For this, local housing officials said they would turn to Gov. William Donald Schaefer, Mayor Schmoke and any interested private developers. However, the state is currently facing a budget deficit in excess of $300 million. And the city, in the midst of another tight fiscal year, may be operating on fewer dollars next year in exchange for providing its residents with tax relief.
Another hurdle that housing officials expect to stand in the way of their objectives is public resistance to the relocation of high-rise tenants into racially and economically mixed neighborhoods. But most task force members are cautiously optimistic that that this would not be a problem.
"There are already several thousand [publicly subsidized] households in neighborhoods across Baltimore, and they've remained there without any real problems," said Robert C. Embry Jr., a member of the task force who is a former Baltimore housing commissioner. "So I think what was an issue 15 years ago won't be much of an issue today."

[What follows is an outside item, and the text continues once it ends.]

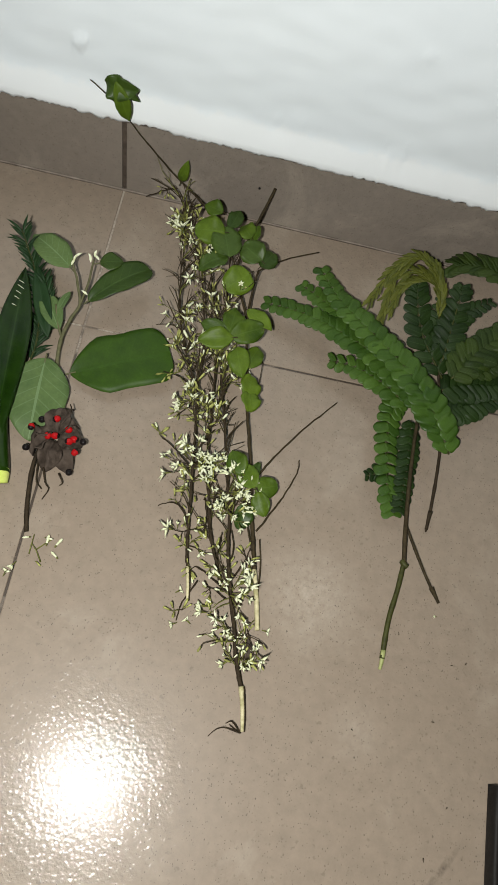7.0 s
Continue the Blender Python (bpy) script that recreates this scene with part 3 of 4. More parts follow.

Many high-rise tenants also suspect that the task force's plan only masks the city's desire to move poor people out of the downtown area so that properties can be sold to private developers for condominiums, shopping malls or student housing.
All four high-rise complexes are located in choice areas of town. Flag House Courts and Lafayette Courts tower over Little Italy to the south and the Inner Harbor to the west. Murphy Homes and Lexington Terrace are situated off Martin Luther King Boulevard near the University of Maryland.
"I thought they just wanted to kick all the poor families out so the University of Maryland could take over the high-rises for student housing," said Barbara McKinney, a member of the task force who lives at Lexington Terrace. "But the task force wants to be sure that the buildings are used to house low-income adults and that the families in the high-rises get nice homes."
Michael J. Kelly, dean of the University of Maryland Law School and chairman of the task force, reaffirmed that commitment and added, "People think we could sell Flag House for a pretty penny. But we've done the market studies, and that's just not possible."